Extract the whole listing as it stands. Do not include the pictures.

# [DATASET EXTRACT]
-=-=-=-=-

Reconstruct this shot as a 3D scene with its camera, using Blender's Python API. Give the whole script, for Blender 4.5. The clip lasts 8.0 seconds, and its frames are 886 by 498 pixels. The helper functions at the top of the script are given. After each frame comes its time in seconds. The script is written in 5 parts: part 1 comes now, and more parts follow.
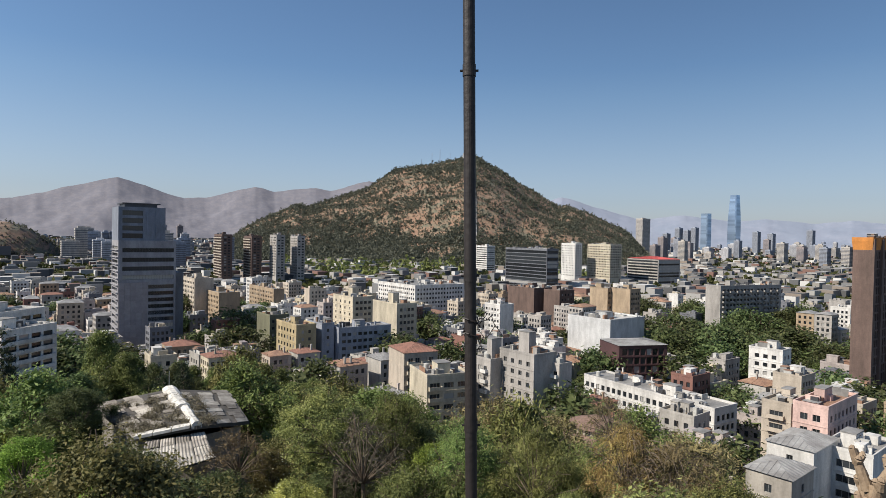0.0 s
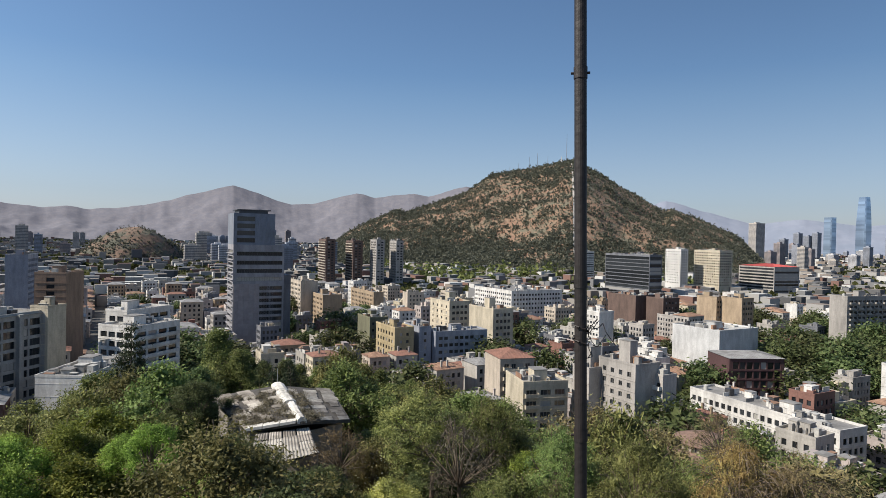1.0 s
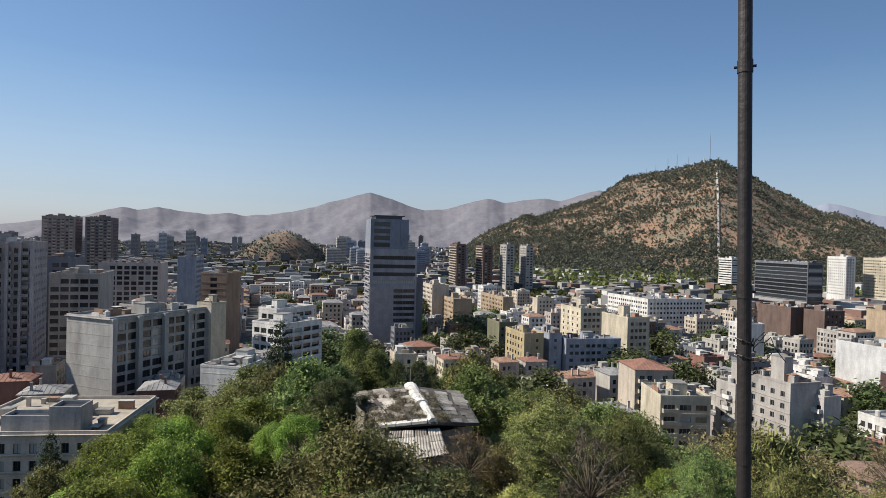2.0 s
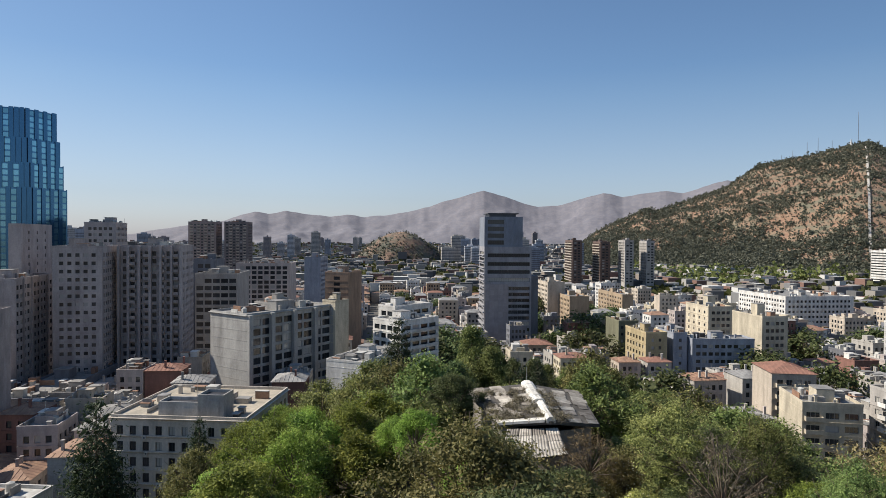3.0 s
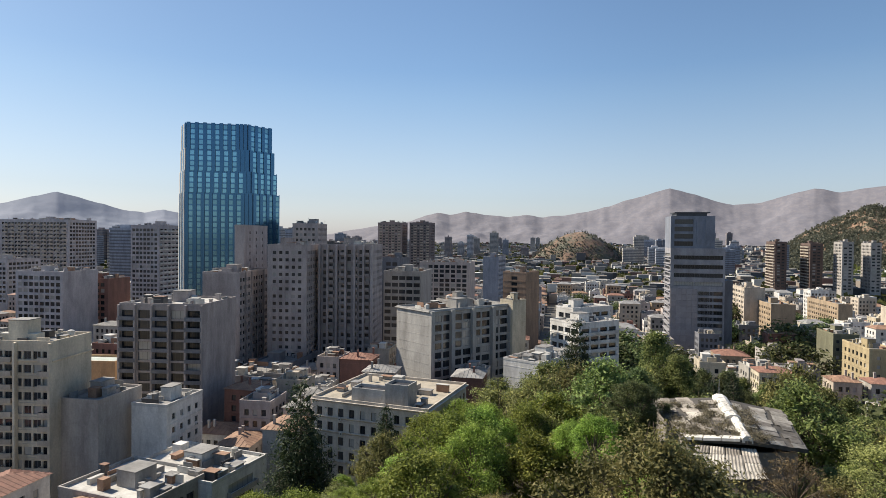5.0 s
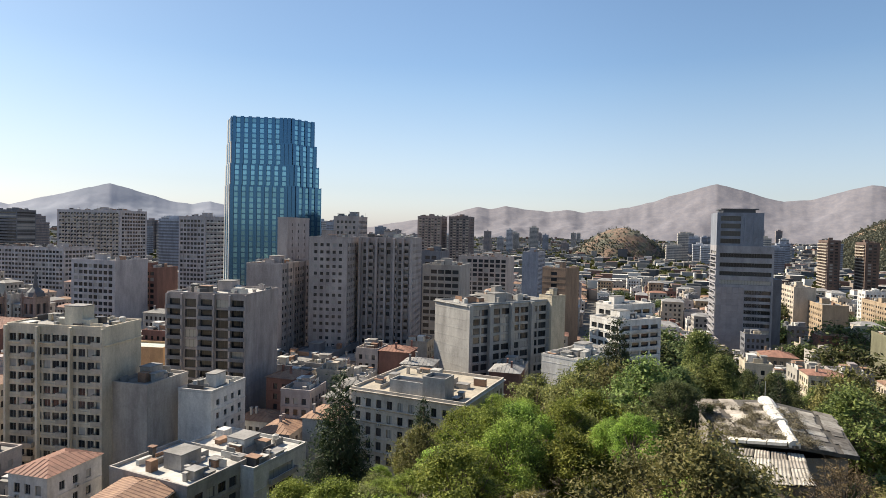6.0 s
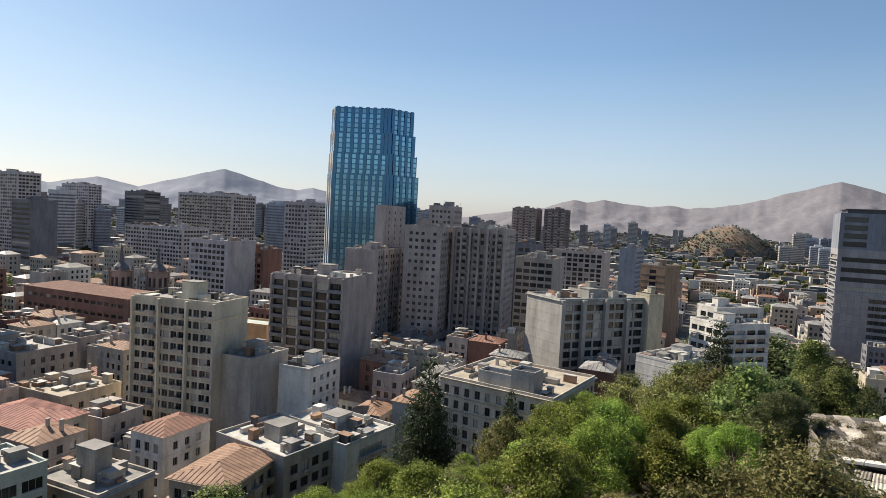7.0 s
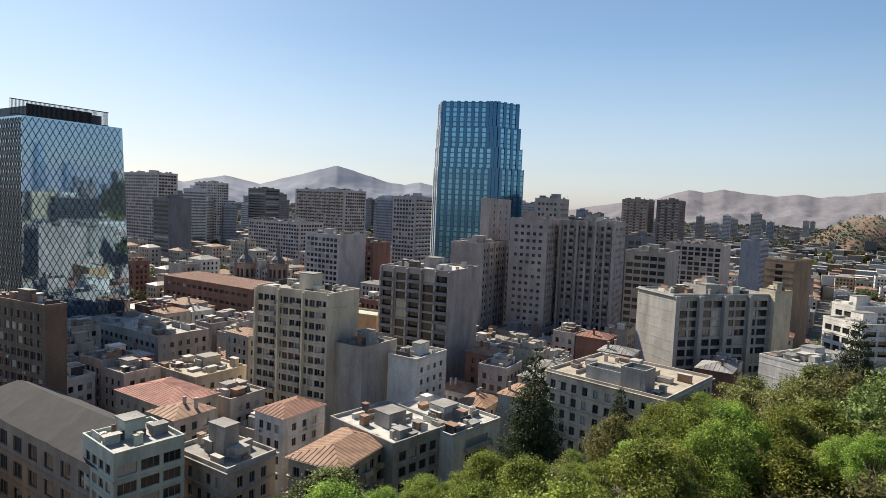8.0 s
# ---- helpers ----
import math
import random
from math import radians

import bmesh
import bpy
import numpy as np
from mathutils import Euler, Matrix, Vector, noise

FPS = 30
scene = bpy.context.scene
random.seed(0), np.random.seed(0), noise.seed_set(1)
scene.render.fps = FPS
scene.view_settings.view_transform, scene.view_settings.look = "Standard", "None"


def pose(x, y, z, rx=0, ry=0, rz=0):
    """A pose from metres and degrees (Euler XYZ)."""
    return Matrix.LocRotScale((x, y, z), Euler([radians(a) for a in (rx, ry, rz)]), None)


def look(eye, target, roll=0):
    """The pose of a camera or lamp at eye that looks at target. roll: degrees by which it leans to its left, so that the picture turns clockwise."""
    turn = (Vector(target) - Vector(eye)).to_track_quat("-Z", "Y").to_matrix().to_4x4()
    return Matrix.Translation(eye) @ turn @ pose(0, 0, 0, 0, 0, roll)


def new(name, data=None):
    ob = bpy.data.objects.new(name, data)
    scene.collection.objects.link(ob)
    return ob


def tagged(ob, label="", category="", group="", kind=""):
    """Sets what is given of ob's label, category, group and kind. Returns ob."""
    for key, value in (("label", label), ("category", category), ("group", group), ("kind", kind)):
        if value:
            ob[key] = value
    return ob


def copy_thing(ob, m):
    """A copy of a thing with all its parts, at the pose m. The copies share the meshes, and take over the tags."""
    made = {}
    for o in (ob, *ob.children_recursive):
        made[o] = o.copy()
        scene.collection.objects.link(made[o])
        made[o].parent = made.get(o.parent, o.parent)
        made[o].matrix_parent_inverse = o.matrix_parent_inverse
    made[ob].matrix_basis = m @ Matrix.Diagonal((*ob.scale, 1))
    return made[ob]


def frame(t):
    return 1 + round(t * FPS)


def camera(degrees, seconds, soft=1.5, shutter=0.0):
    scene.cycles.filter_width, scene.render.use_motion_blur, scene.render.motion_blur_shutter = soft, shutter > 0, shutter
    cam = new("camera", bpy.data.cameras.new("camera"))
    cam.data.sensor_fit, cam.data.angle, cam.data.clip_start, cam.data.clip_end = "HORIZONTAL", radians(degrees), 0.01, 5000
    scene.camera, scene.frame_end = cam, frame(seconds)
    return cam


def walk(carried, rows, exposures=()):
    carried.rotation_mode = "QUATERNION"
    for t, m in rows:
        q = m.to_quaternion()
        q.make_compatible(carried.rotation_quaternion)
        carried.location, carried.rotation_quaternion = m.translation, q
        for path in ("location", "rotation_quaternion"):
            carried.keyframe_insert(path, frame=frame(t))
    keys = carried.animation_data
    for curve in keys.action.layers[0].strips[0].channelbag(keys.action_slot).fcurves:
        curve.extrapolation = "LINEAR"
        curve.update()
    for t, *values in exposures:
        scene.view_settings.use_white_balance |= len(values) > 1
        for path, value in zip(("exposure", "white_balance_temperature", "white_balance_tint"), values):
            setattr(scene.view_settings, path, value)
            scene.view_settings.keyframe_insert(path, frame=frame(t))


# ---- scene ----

-=-=-=-=-

# [TASK RESULT]
Reconstruct this shot as a 3D scene with its camera, using Blender's Python API. Give the whole script, for Blender 4.5. The clip lasts 8.0 seconds, and its frames are 886 by 498 pixels. The helper functions at the top of the script are given. After each frame comes its time in seconds. The script is written in 5 parts: part 1 comes now, and more parts follow.
0.0 s
1.0 s
2.0 s
3.0 s
5.0 s
6.0 s
7.0 s
8.0 s
# ---- helpers ----
import math
import random
from math import radians

import bmesh
import bpy
import numpy as np
from mathutils import Euler, Matrix, Vector, noise

FPS = 30
scene = bpy.context.scene
random.seed(0), np.random.seed(0), noise.seed_set(1)
scene.render.fps = FPS
scene.view_settings.view_transform, scene.view_settings.look = "Standard", "None"


def pose(x, y, z, rx=0, ry=0, rz=0):
    """A pose from metres and degrees (Euler XYZ)."""
    return Matrix.LocRotScale((x, y, z), Euler([radians(a) for a in (rx, ry, rz)]), None)


def look(eye, target, roll=0):
    """The pose of a camera or lamp at eye that looks at target. roll: degrees by which it leans to its left, so that the picture turns clockwise."""
    turn = (Vector(target) - Vector(eye)).to_track_quat("-Z", "Y").to_matrix().to_4x4()
    return Matrix.Translation(eye) @ turn @ pose(0, 0, 0, 0, 0, roll)


def new(name, data=None):
    ob = bpy.data.objects.new(name, data)
    scene.collection.objects.link(ob)
    return ob


def tagged(ob, label="", category="", group="", kind=""):
    """Sets what is given of ob's label, category, group and kind. Returns ob."""
    for key, value in (("label", label), ("category", category), ("group", group), ("kind", kind)):
        if value:
            ob[key] = value
    return ob


def copy_thing(ob, m):
    """A copy of a thing with all its parts, at the pose m. The copies share the meshes, and take over the tags."""
    made = {}
    for o in (ob, *ob.children_recursive):
        made[o] = o.copy()
        scene.collection.objects.link(made[o])
        made[o].parent = made.get(o.parent, o.parent)
        made[o].matrix_parent_inverse = o.matrix_parent_inverse
    made[ob].matrix_basis = m @ Matrix.Diagonal((*ob.scale, 1))
    return made[ob]


def frame(t):
    return 1 + round(t * FPS)


def camera(degrees, seconds, soft=1.5, shutter=0.0):
    scene.cycles.filter_width, scene.render.use_motion_blur, scene.render.motion_blur_shutter = soft, shutter > 0, shutter
    cam = new("camera", bpy.data.cameras.new("camera"))
    cam.data.sensor_fit, cam.data.angle, cam.data.clip_start, cam.data.clip_end = "HORIZONTAL", radians(degrees), 0.01, 5000
    scene.camera, scene.frame_end = cam, frame(seconds)
    return cam


def walk(carried, rows, exposures=()):
    carried.rotation_mode = "QUATERNION"
    for t, m in rows:
        q = m.to_quaternion()
        q.make_compatible(carried.rotation_quaternion)
        carried.location, carried.rotation_quaternion = m.translation, q
        for path in ("location", "rotation_quaternion"):
            carried.keyframe_insert(path, frame=frame(t))
    keys = carried.animation_data
    for curve in keys.action.layers[0].strips[0].channelbag(keys.action_slot).fcurves:
        curve.extrapolation = "LINEAR"
        curve.update()
    for t, *values in exposures:
        scene.view_settings.use_white_balance |= len(values) > 1
        for path, value in zip(("exposure", "white_balance_temperature", "white_balance_tint"), values):
            setattr(scene.view_settings, path, value)
            scene.view_settings.keyframe_insert(path, frame=frame(t))


# ---- scene ----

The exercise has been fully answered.